The 15-year-old cat, which rode out Hurricane Ike by herself, had spent the past 13 days waiting for someone to come.
She was hungry and thirsty, but was definitely going to survive, her rescuers said.
“I’m so grateful she’s alive,” said Deborah Snyder, Minnie’s owner. “That kitty is the most important thing to me.”
A Long, Lonely Wait
On Sept. 11, as the storm was bearing down on the island, Snyder packed her bags and pulled out the cat carrier.
Minnie, who hates being caged, climbed up the chimney and refused to come out. Snyder said she tried for two hours to coax her pet down from her hiding place. She left reluctantly, setting out several bowls of food and water.
Snyder spent the next 10 days in Austin. She kept calling the animal rescue hotline, but she couldn’t get any information about Minnie.
Frantic for news, Snyder finally called the Galveston Police Department on Wednesday night. Officers put her in touch with Caroline Dorsett, executive director of the Galveston Island Humane Society, who sent out the rescue team first thing Thursday morning.

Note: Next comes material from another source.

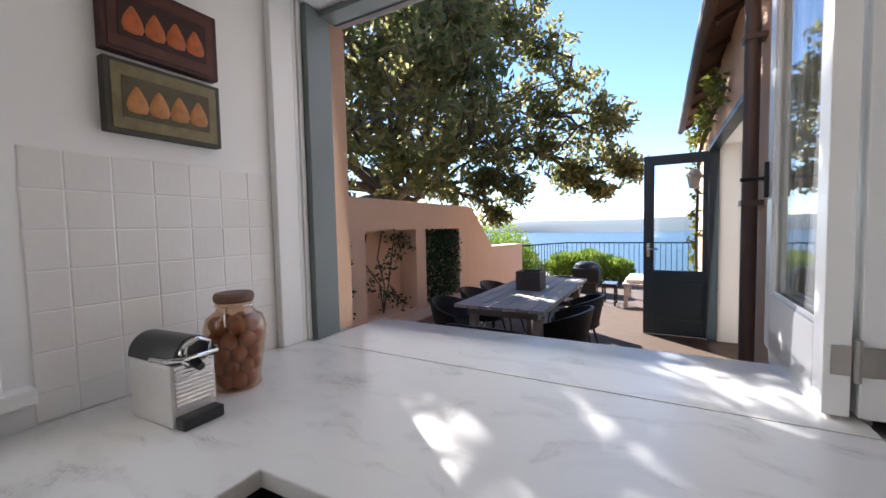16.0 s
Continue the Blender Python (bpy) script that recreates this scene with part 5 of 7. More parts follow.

“I was just frantic,” Snyder said. “At her age, I had no idea whether she was still alive.”
Getting Reunited
While volunteers checked Minnie for injuries and logged her in to the shelter’s computer database, Dorsett called Snyder with the good news.
Later that day, volunteers took Minnie to Houston where more than 800 other pets are waiting for their owners.
After living in a hotel for almost two weeks, Snyder flew to New York to spend some time with her parents. She asked a friend to pick Minnie up from the Houston shelter.
Although other Galveston residents are returning to the island, any pets picked up are still being sent to Houston. Volunteers post photographs of each one on the Web site of the Houston Society for the Prevention of Cruelty to Animals.
As returning owners find their pets online, volunteers are bringing them back to Galveston so they can be reunited.
Coming Home
Volunteers at the temporary shelter, at 53rd Street and Ave. S, are searching the database of lost pets for any owners who do not have Internet access.
Tamme Craft stopped by the shelter first thing Thursday morning with a cat carrier case and a notice rescuers taped to the front door of her West End home a week ago.
Using her address, volunteers quickly found both Sheba and Anya, Craft’s “babies.”
“Ooo, she looks mad,” Craft said, pointing to the picture volunteers took of Anya not long after she arrived at the shelter.
Rescuers had to break a window in Craft’s otherwise undamaged home to save the pair.
“I’m so happy you guys came and rescued my babies,” she said, as she headed out the door on her way to Houston.
“Now I’m going to go break them out of jail.”
At A Glance
Residents have only 10 days from the time their pet’s picture is put online at hspca.org to retrieve their animals.
After 10 days have passed, the animals will be placed for adoption in shelters all over the country.
Most of them likely will find new homes easily, said Caroline Dorsett, director of the Galveston Island Humane Society.
None of the animals have been placed for adoption yet, Dorsett said.
The Galveston shelter is moving ahead with plans to demolish their storm-damaged facility on Broadway and rebuild.
They are accepting donations online at galvestonhumane.org.